The other main character is DS Barbara Havers, who is someone I have wanted to strangle innumerable times but still tend to like. She is a foul-mouthed person and an abrasive personality to boot. She feels threatened by every one more privileged than herself and that tends to color her language and attitude towards them. She also looks after her ailing and almost psychotic parents, sharing a filthy house with them in a poor neighborhood and even though at times she wants to run away from it all and refuses to get practical help for them, one has to admire her tenacity and surprising kindness in dealing with them. She looks like a frump and dresses like one too. Her personality is definitively something which is a result of being a single long term caregiver to two dependent adults and yet, I know I would not have had the patience to deal with her belligerence. However, there is no denying that she is intelligent and extremely quick on the uptake, with an annoyingly accurate ‘gut-feeling’. The number of times she turns out to be correct in the series is astonishing. When we meet Barbara, she has alienated the entire department, running through every partner assigned to her and is being finally paired with Lynley as a last chance to prove herself.
An honorable mention must be made here about Superintendent Webberly who brings together Lynley and Barbara. I think he showed an incredible reading into people’s psych’s which shows great administrative skills and I have always admired people with good people skills.To say that neither of them is happy, would be a huge understatement. And yet, I must say this about the author, she allows Lynley the wisdom to give repeated second chances to Barbara, which is something she desperately needs.
And thus begins the story.
According to the Goodreads blurb
Now into Keldale’s pastoral web of old houses and older secrets comes Scotland Yard Inspector Thomas Lynley, the eighth earl of Asherton.

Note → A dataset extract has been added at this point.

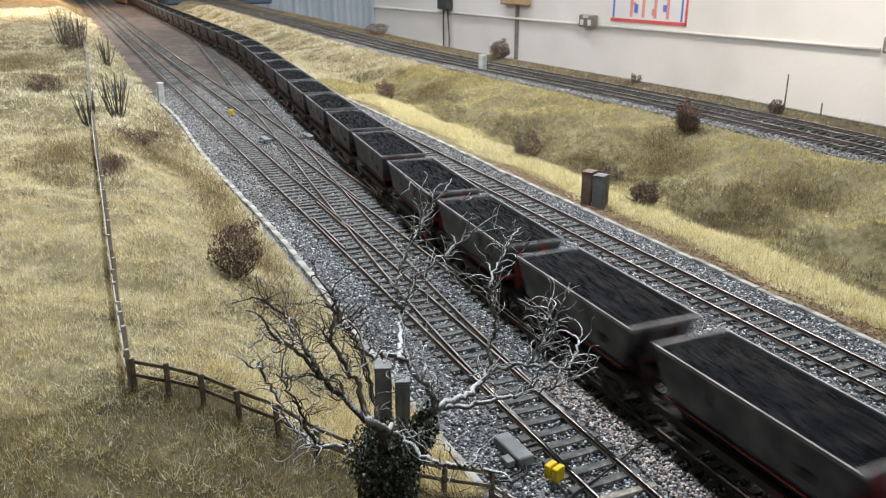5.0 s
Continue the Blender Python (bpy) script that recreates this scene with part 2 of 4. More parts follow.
M["wood"] = material("pine_board", [(0.34, 0.22, 0.11), (0.46, 0.31, 0.17), (0.52, 0.37, 0.22)], 30, 0.7, 0.2, 200)
M["wood_dark"] = material("brown_board", [(0.14, 0.08, 0.045), (0.24, 0.14, 0.08)], 30, 0.75, 0.2)
M["fascia"] = material("fascia_board", [(0.05, 0.05, 0.05), (0.09, 0.09, 0.09)], 12, 0.7)
M["navy"] = material("dark_blue_crate", [(0.03, 0.05, 0.09), (0.06, 0.09, 0.14)], 20, 0.5)
M["glow"] = bpy.data.materials.new("lit_tube")
M["glow"].use_nodes = True
M["glow"].node_tree.nodes["Principled BSDF"].inputs["Emission Color"].default_value = (1, 0.96, 0.9, 1)
M["glow"].node_tree.nodes["Principled BSDF"].inputs["Emission Strength"].default_value = 6.0


# ---- mesh helpers ----
def box(bm, x0, x1, y0, y1, z0, z1, m=None, mi=0):
    vs = [bm.verts.new(p) for p in ((x0, y0, z0), (x1, y0, z0), (x1, y1, z0), (x0, y1, z0), (x0, y0, z1), (x1, y0, z1), (x1, y1, z1), (x0, y1, z1))]
    if m is not None:
        for v in vs:
            v.co = m @ v.co
    out = []
    for f in ((3, 2, 1, 0), (4, 5, 6, 7), (0, 1, 5, 4), (1, 2, 6, 5), (2, 3, 7, 6), (3, 0, 4, 7)):
        face = bm.faces.new([vs[i] for i in f])
        face.material_index = mi
        out.append(face)
    return vs


def bevelled(bm, width, segments=1):
    bmesh.ops.bevel(bm, geom=list(bm.edges), offset=width, segments=segments, affect="EDGES", profile=0.7)
    return bm


def disc(bm, r, depth, m, seg=14, r2=None):
    bmesh.ops.create_cone(bm, cap_ends=True, segments=seg, radius1=r, radius2=r if r2 is None else r2, depth=depth, matrix=m)


def tube(bm, pts, radii, sides=6):
    """A tapering tube along points."""
    pts = [Vector(p) for p in pts]
    rings = []
    side = None
    for i, p in enumerate(pts):
        d = (pts[min(i + 1, len(pts) - 1)] - pts[max(i - 1, 0)]).normalized()
        if side is None:
            side = d.orthogonal().normalized()
        side = (side - d * side.dot(d)).normalized()
        up = d.cross(side)
        rings.append([bm.verts.new(p + radii[i] * (math.cos(a) * side + math.sin(a) * up)) for a in (math.tau * k / sides for k in range(sides))])
    for a, b in zip(rings, rings[1:]):
        for k in range(sides):
            f = bm.faces.new((a[k], a[(k + 1) % sides], b[(k + 1) % sides], b[k]))
            f.smooth = True
    bm.faces.new(rings[0][::-1])
    bm.faces.new(rings[-1])


def mesh_of(name, bm, *mats):
    me = bpy.data.meshes.new(name)
    bmesh.ops.recalc_face_normals(bm, faces=list(bm.faces))
    bm.to_mesh(me)
    bm.free()
    for m in mats:
        me.materials.append(m)
    return me


def part(name, bm, mat, parent, label=""):
    """Links a bmesh as one mesh object under a thing or part."""
    ob = new(name, mesh_of(name, bm, *(mat if isinstance(mat, (list, tuple)) else [mat])))
    ob.parent = parent
    if label:
        tagged(ob, label)
    return ob


def thing(name, label, category, x=0, y=0, z=0, rz=0, group="", kind=""):
    ob = new(name)
    ob.empty_display_size = 0.01
    ob.matrix_basis = pose(x, y, z, 0, 0, rz)
    return tagged(ob, label, category, group, kind)


def solid(name, bm, mat, label, category, group="", kind="", at=None):
    ob = new(name, mesh_of(name, bm, *(mat if isinstance(mat, (list, tuple)) else [mat])))
    if at is not None:
        ob.matrix_basis = at
    return tagged(ob, label, category, group, kind)


def raw(name, verts, faces, mat, parent=None):
    """A mesh object from number arrays: faces all of one corner count."""
    me = bpy.data.meshes.new(name)
    n, k = len(faces), faces.shape[1]
    me.vertices.add(len(verts))
    me.vertices.foreach_set("co", np.ascontiguousarray(verts, dtype=np.float32).ravel())
    me.loops.add(n * k)
    me.loops.foreach_set("vertex_index", np.ascontiguousarray(faces, dtype=np.int32).ravel())
    me.polygons.add(n)
    me.polygons.foreach_set("loop_start", np.arange(0, n * k, k, dtype=np.int32))
    me.materials.append(mat)
    me.update(calc_edges=True)
    ob = new(name, me)
    ob.parent = parent
    return ob


# ---- lie of the land ----
def smooth(t):
    t = np.clip(t, 0, 1)
    return t * t * (3 - 2 * t)


def lumps(x, y, s):
    return (np.sin(x * 31 * s + 1.3 * np.sin(y * 17 * s)) + np.sin(y * 23 * s + 2.1 * np.sin(x * 13 * s + 1)) + 0.5 * np.sin((x + y) * 57 * s + 2)) / 2.5


RTOP = 0.004          # rail tops
A_X, M_X, D_X = 0.243, 0.323, 0.507
GAUGE = 0.032


def e_edge(y):
    """Near edge of the rear line's bed."""
    return 1.02 - 0.13 * smooth((y - 1.0) / 1.7)


def ground(x, y):
    x, y = np.asarray(x, float), np.asarray(y, float)
    n = lumps(x, y, 1.0)
    fine = lumps(x + 0.3, y * 1.2 + 0.7, 3.1)
    field = 0.052 * smooth((0.160 - x) / 0.14) + (0.0065 * n + 0.0032 * fine + 0.011 * lumps(x + 0.1, y, 0.42) * smooth((y - 0.6) / 0.5)) * smooth((0.15 - x) / 0.1) + 0.02 * smooth((-0.05 - x) / 0.5)
    near = smooth((y - 0.25) / 0.30)
    field = field + smooth((0.12 - x) / 0.08) * smooth((y - 0.62) / 0.3) * (0.007 * np.sin(y * 16 + 5 * x) * np.sin(x * 21 + 1.5 * y + 0.6) + 0.004 * lumps(x, y, 1.7))
    left = field * near - 0.10 * (1 - smooth((y - 0.10) / 0.30))
    track = np.full_like(x, -0.0035)
    edge = e_edge(y)
    t = smooth((x - (edge - 0.24)) / 0.22)
    right = -0.002 + (-0.028 + 0.016 * n + 0.005 * fine) * smooth((x - 0.62) / 0.13) * (1 - t) + t * 0.027
    right = right + (0.009 * n + 0.004 * fine) * smooth((x - 0.68) / 0.1) * (1 - 0.8 * t) + 0.005 * np.exp(-((x - edge + 0.040) / 0.030) ** 2) * smooth((1.15 - y) / 0.3)
    bowl = smooth((x - 0.64) / 0.08) * (1 - smooth((x - edge + 0.045) / 0.04))
    right = right + bowl * (-0.030 * np.exp(-((x - 0.885) / 0.070) ** 2 - ((y - 1.135) / 0.085) ** 2)
                            + 0.013 * np.exp(-((x - 0.935) / 0.050) ** 2 - ((y - 0.955) / 0.075) ** 2)
                            - 0.012 * np.exp(-((x - 0.885) / 0.035) ** 2 - ((y - 0.815) / 0.055) ** 2)
                            + 0.010 * np.exp(-((x - 0.845) / 0.025) ** 2 - ((y - 0.75) / 0.060) ** 2)
                            + 0.012 * np.exp(-((x - 0.83) / 0.05) ** 2 - ((y - 1.90) / 0.08) ** 2)
                            + 0.006 * np.sin(y * 34 + 9 * x) * np.sin(x * 40 + 3 * y))
    back = 0.026 + 0.008 * smooth((x - edge - 0.20) / 0.05)
    z = np.where(x < 0.168, left, np.where(x < 0.572, track, np.where(x < edge, right, back)))
    return z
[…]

Along with the redoubtable Detective Sergeant Barbara Havers, Lynley has been sent to solve a savage murder that has stunned the peaceful countryside. For fat, unlovely Roberta Teys has been found in her best dress, an axe in her lap, seated in the old stone barn beside her father’s headless corpse. Her first and last words were “I did it. And I’m not sorry.”
Yet as Lynley and Havers wind their way through Keldale’s dark labyrinth of secret scandals and appalling crimes, they uncover a shattering series of revelations that will reverberate through this tranquil English valley—and in their own lives as well.
The murder mystery itself, is complex and interesting but with a lot of evidence going to and fro, it is even confusing at some points. But then I suppose real detection is never as easy as Sherlock Holmes would have us believe. The story is interwoven into the interactions between the primary characters and their lives. The author also takes the time to give clear and perfect story-lines to all her secondary characters, so that one feels like one is reading several stories at the same time. I call the protagonists of the murder itself secondary, because that is what they appeared to me. The murder mystery is simply a moving background to the lives of the primary characters. Somewhere during the grim meanderings of detection of this book, one can feel the direction in which the story is progressing, but still at no point did I want to keep the book down unfinished.